La Russie menace de bloquer la messagerie cryptée Telegram

Pavel Durov, créateur de l'application Telegram. © REUTERS/Albert Gea

La Russie a menacé vendredi de bloquer la messagerie cryptée Telegram, lui reprochant de ne pas lui fournir les informations prévues par la loi, au moment où les autorités cherchent à renforcer leur contrôle sur ces services en ligne de mire de la lutte antiterroriste.

L’agence russe de régulation des médias et télécommunications, Roskomnadzor, a publié sur son site une lettre adressée au créateur de Telegram, Pavel Dourov, enfant terrible de l’internet russe qui a tenu tête dans le passé aux services de renseignements russes. Elle lui demande de fournir des informations sur sa société gérant ce service conformément à de nouveaux amendements: “En cas de refus de remplir ses obligations de diffuseur d’informations, Telegram devra être bloqué en Russie”.

Cet avertissement intervient dans un contexte de méfiance accrue dans le monde concernant ces messageries difficiles à contrôler dans le cadre de la lutte antiterroriste, mais aussi de tour de vis constant ces dernières années sur l’internet russe, très utilisé par l’opposition faute d’accès aux médias officiels.

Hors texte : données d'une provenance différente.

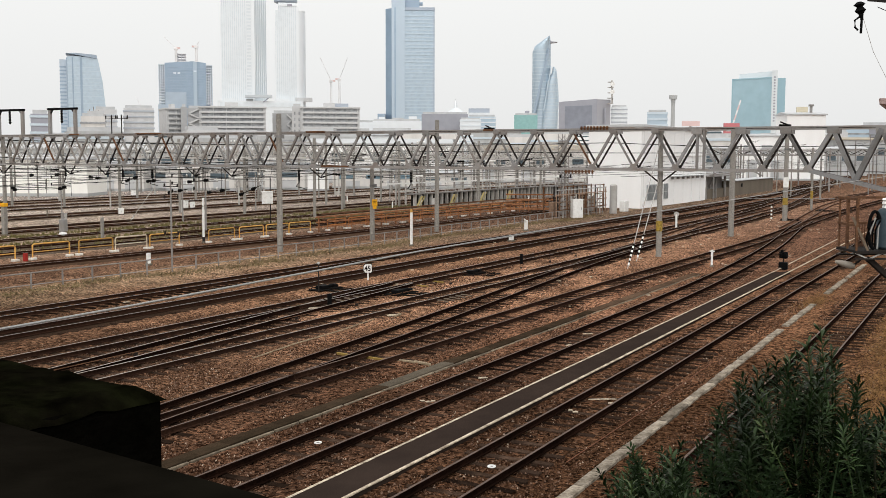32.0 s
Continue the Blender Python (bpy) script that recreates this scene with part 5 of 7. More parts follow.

Telegram a été lancé en 2013 par Pavel Dourov, créateur du réseau social Vkontakte, le “Facebook russe”, et jeune génie de l’internet russe amateur de provocations. Cette application permet de s’échanger des messages textes et vocaux, des photos, des vidéos, ainsi que de créer des chaînes de diffusion, de manière très sécurisée, ce qui lui a valu un succès très rapide. Elle a été accusée de servir de moyen de communication aux jihadistes de l’Etat islamique pour préparer des attentats et se trouve dans le collimateur des autorités de nombreux pays.

“Terroristes et criminels”

Le patron de Roskomnadzor Alexandre Jarov a accusé Pavel Dourov de se montrer “indifférent concernant les terroristes et criminels qui utilisent sa messagerie”. Sur sa page VKontakte, Dourov a ironisé sur une menace “paradoxale” puisqu’un blocage de Telegram, “neutre”, contraindrait les utilisateurs, y compris “les hauts fonctionnaires russes”, à communiquer via des applications basées aux Etats-Unis tels WhatsApp.

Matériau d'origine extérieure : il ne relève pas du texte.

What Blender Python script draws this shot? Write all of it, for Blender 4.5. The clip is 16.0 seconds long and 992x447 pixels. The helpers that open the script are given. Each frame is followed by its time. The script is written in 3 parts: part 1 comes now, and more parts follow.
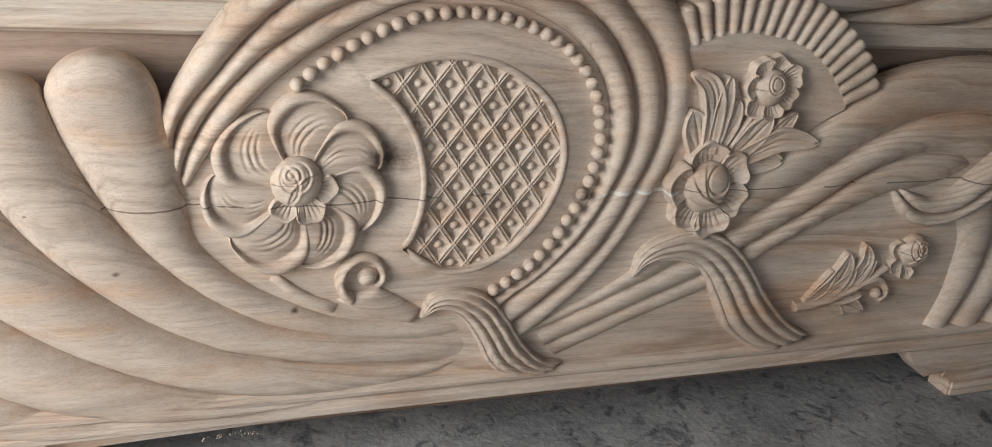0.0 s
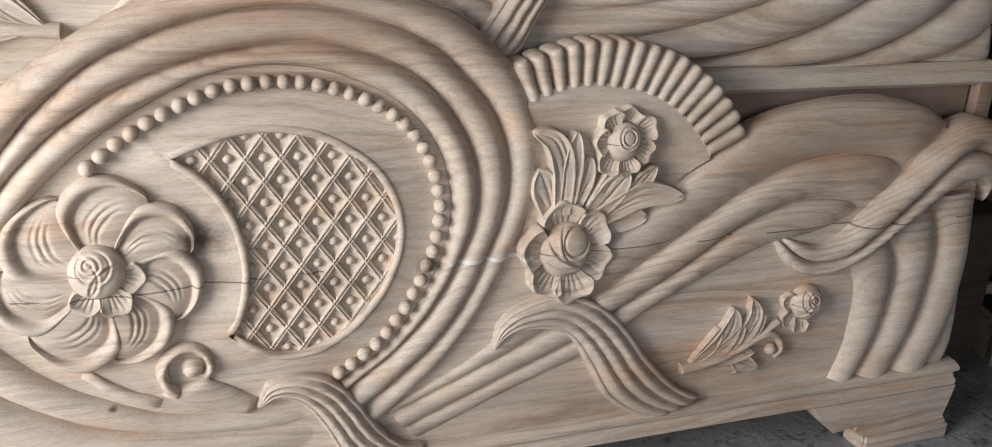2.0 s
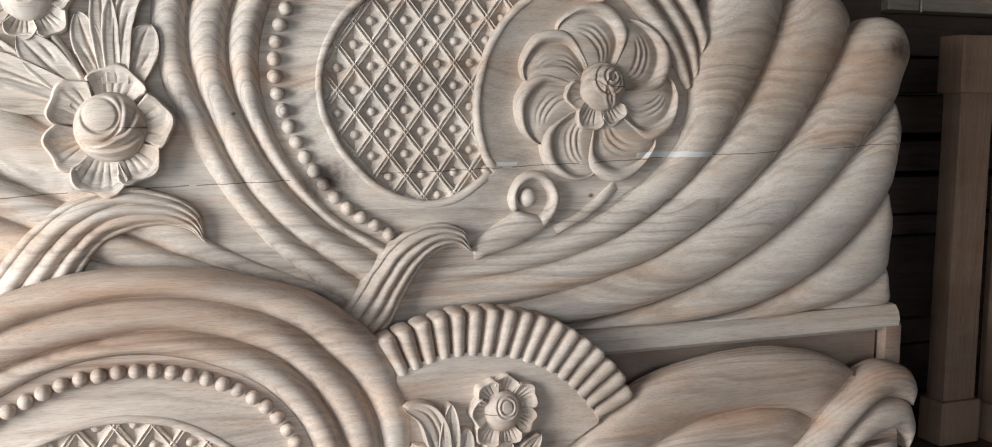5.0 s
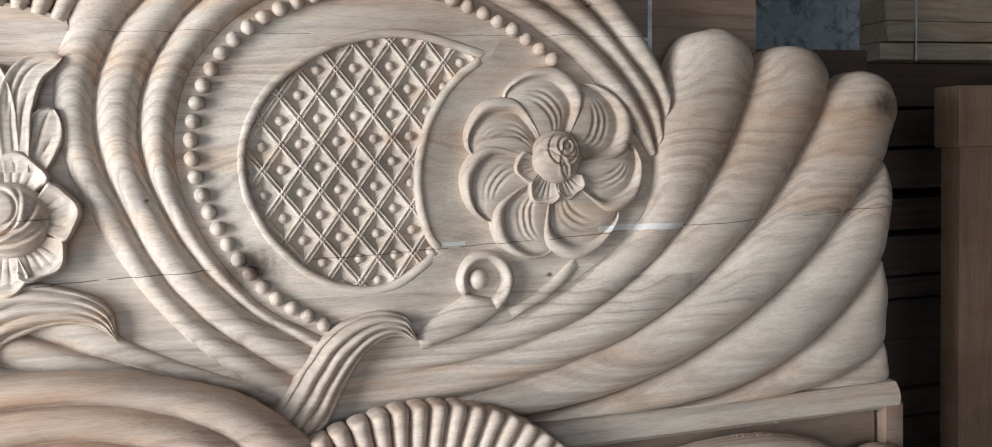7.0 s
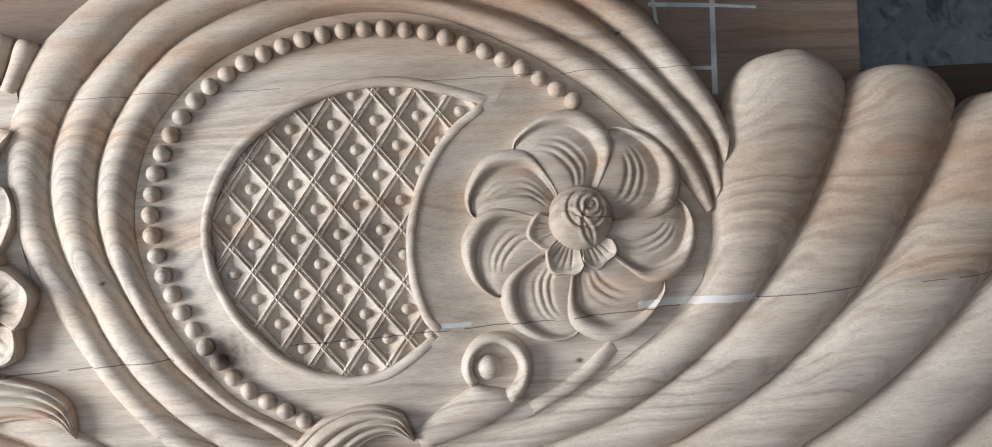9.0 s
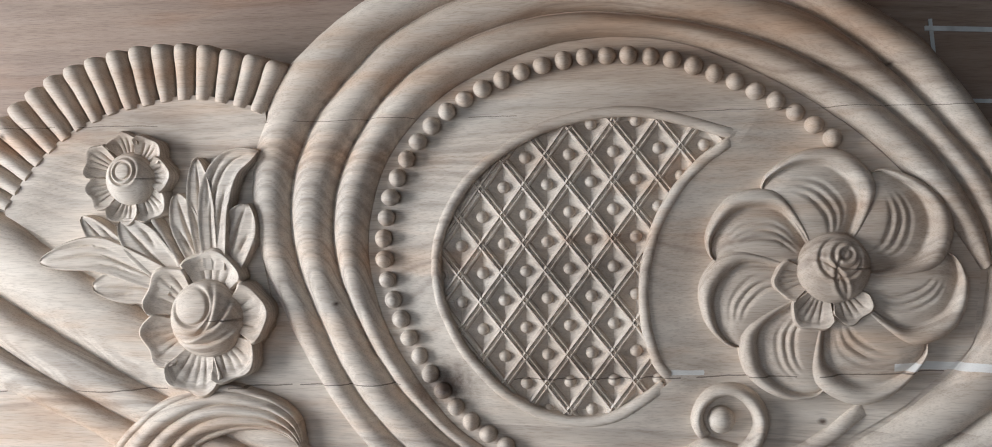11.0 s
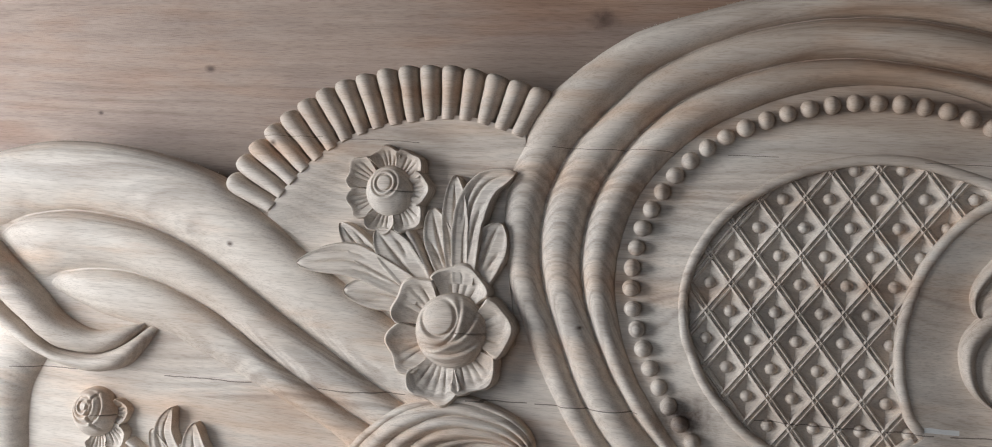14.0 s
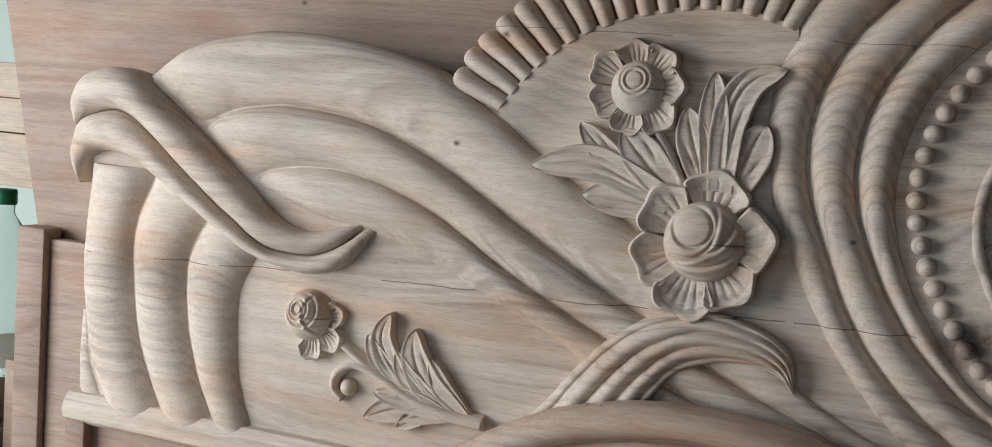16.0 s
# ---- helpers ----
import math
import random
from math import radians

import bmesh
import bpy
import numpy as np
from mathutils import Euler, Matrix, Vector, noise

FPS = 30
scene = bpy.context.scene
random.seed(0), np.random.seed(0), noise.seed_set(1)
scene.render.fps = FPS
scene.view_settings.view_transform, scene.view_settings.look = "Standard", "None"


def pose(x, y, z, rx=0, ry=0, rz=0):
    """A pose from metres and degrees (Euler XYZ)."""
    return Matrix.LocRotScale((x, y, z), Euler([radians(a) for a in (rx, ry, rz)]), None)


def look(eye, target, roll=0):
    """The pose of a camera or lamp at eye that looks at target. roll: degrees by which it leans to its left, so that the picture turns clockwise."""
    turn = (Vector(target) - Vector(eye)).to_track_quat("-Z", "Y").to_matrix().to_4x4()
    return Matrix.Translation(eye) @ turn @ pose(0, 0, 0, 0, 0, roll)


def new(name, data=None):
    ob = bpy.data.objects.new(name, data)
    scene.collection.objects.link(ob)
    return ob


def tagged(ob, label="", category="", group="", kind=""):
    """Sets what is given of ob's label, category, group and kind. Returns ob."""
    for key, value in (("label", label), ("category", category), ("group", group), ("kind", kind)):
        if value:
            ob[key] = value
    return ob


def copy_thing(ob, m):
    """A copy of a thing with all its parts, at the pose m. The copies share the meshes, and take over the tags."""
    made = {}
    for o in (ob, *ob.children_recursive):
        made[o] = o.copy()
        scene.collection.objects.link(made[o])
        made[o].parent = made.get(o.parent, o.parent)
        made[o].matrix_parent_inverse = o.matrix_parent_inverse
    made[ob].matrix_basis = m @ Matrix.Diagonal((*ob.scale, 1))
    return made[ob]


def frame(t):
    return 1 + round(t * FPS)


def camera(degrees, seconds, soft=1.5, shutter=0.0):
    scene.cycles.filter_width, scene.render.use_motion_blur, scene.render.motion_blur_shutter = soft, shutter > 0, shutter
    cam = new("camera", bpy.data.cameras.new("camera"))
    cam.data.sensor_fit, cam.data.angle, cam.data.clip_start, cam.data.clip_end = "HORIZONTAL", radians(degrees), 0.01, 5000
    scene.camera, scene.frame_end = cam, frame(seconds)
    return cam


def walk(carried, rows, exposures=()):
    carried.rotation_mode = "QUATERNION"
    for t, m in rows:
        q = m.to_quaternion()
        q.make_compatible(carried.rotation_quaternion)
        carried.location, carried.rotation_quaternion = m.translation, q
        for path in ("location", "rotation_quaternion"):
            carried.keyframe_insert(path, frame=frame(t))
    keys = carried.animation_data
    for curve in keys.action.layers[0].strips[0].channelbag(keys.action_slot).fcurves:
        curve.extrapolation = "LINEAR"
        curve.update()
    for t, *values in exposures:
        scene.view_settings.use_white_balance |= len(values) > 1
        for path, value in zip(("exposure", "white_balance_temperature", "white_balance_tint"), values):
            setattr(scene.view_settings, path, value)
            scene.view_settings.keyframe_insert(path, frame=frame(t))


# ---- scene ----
cam = camera(54.1, 16.0, soft=0.9, shutter=0.15)
PATH = [
    (0, (-0.6, -1.26, 1.009), (0.067, 0.449, 0.213), 6.2),
    (0.5, (-0.508, -1.312, 1.001), (0.144, 0.429, 0.262), 5.8),
    (1, (-0.454, -1.33, 1.008), (0.196, 0.418, 0.286), 5.9),
    (1.5, (-0.408, -1.284, 0.997), (0.268, 0.466, 0.304), 4.4),
    (2, (-0.349, -1.237, 1.025), (0.329, 0.506, 0.316), 3.2),
    (2.5, (-0.245, -1.249, 1.031), (0.434, 0.516, 0.38), 3.0),
    (3, (-0.162, -1.268, 1.025), (0.509, 0.545, 0.514), 2.0),
    (3.5, (-0.126, -1.277, 1.039), (0.526, 0.569, 0.631), 1.0),
    (4, (-0.139, -1.29, 0.994), (0.527, 0.577, 0.726), -0.1),
    (4.2, (-0.138, -1.286, 1.018), (0.527, 0.581, 0.748), 0.1),
    (6.3, (-0.093, -1.296, 1.1), (0.533, 0.596, 0.933), -0.8),
    (6.5, (-0.065, -1.291, 1.1), (0.55, 0.606, 0.944), -0.8),
    (7, (0.01, -1.209, 1.11), (0.617, 0.691, 0.969), -1.6),
    (7.5, (0.117, -1.093, 1.13), (0.695, 0.817, 1.002), -2.2),
    (8, (0.208, -1.051, 1.129), (0.743, 0.873, 1.014), -2.7),
    (8.5, (0.306, -1.053, 1.122), (0.631, 0.919, 1.056), -3.5),
    (9, (0.336, -1.051, 1.131), (0.461, 0.945, 1.083), -3.6),
    (9.2, (0.342, -1.047, 1.125), (0.421, 0.951, 1.093), -3.5),
    (11.3, (0.287, -0.995, 1.207), (-0.027, 0.978, 1.112), -0.9),
    (11.5, (0.254, -1.016, 1.196), (-0.042, 0.96, 1.116), -0.5),
    (12, (0.229, -1.017, 1.183), (-0.148, 0.947, 1.125), 0.6),
    (12.5, (0.209, -1.024, 1.181), (-0.214, 0.93, 1.128), 1.3),
    (13, (0.2, -1.033, 1.181), (-0.255, 0.914, 1.135), 2.2),
    (13.5, (0.183, -1.041, 1.188), (-0.3, 0.899, 1.163), 3.0),
    (14, (0.161, -1.048, 1.184), (-0.37, 0.88, 1.175), 3.6),
    (14.5, (0.128, -1.053, 1.162), (-0.457, 0.859, 1.122), 4.2),
    (15, (0.099, -1.054, 1.144), (-0.549, 0.836, 1.049), 4.7),
    (15.5, (0.024, -1.042, 1.137), (-0.643, 0.837, 0.986), 4.9),
    (16, (-0.052, -1.026, 1.156), (-0.712, 0.852, 0.957), 4.7),
]
walk(cam, [(t, look(eye, target, roll)) for t, eye, target, roll in PATH],
     exposures=[(0.0, -0.34, 6500, 10), (1.0, -0.10, 6340, 10), (2.5, 0.12, 6270, 10), (4.0, 0.27, 6080, 9), (7.5, 0.58, 6010, 9), (9.0, 0.60, 5990, 9), (11.5, 0.13, 5900, 9), (12.5, -0.02, 5880, 9), (14.5, -0.32, 5860, 9), (16.0, -0.66, 6080, 10)])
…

Utilisateur de Telegram, l’homme fort de la Tchétchénie Ramzan Kadyrov a appelé les deux parties à négocier.

En avril, l’Iran, où Telegram est très utilisé pour les discussions politiques et culturelles, avait bloqué la possibilité de passer des appels vocaux par ce service. Pavel Dourov avait alors lié les difficultés récurrentes de son application à son refus de transmettre les données des utilisateurs aux autorités. Il avait insisté que la volonté de contrôle ne se limitait pas seulement à la Russie où l’appareil législatif sur l’internet continue de se renforcer.

Le Parlement russe étudie actuellement un projet de loi contraignant les utilisateurs à s’identifier par un numéro de téléphone pour utiliser les messageries.

Vendredi, les députés ont adopté en première lecture un autre projet visant les VPN. Ces connexions privées sont utilisées par des entreprises à des fins de sécurité mais aussi des utilisateurs souhaitant faire croire qu’ils se connectent depuis un autre pays pour contourner les blocages de certains sites. L’auteur du projet, Maxime Koudriavtsev, a insisté qu’il ne s’agissait pas de “nouvelles interdictions” mais d’empêcher l’accès à des sites déjà bloqués, y compris qui recrutent des terroristes.

“Le Kremlin considère internet comme une source d’inquiétude pour la sécurité nationale”, autant concernant les mouvements extrémistes que sur le plan politique, ont récemment relevé les analystes du centre Eurasia Group. “Avant la présidentielle de 2018, les contrôles sur les contenus, les exigences d’enregistrement et les demandes de localiser les données (en Russie) vont s’intensifier (…) mais le gouvernement russe a besoin des entreprises étrangères (…). Ce n’est pas la Chine”, ont-ils nuancé.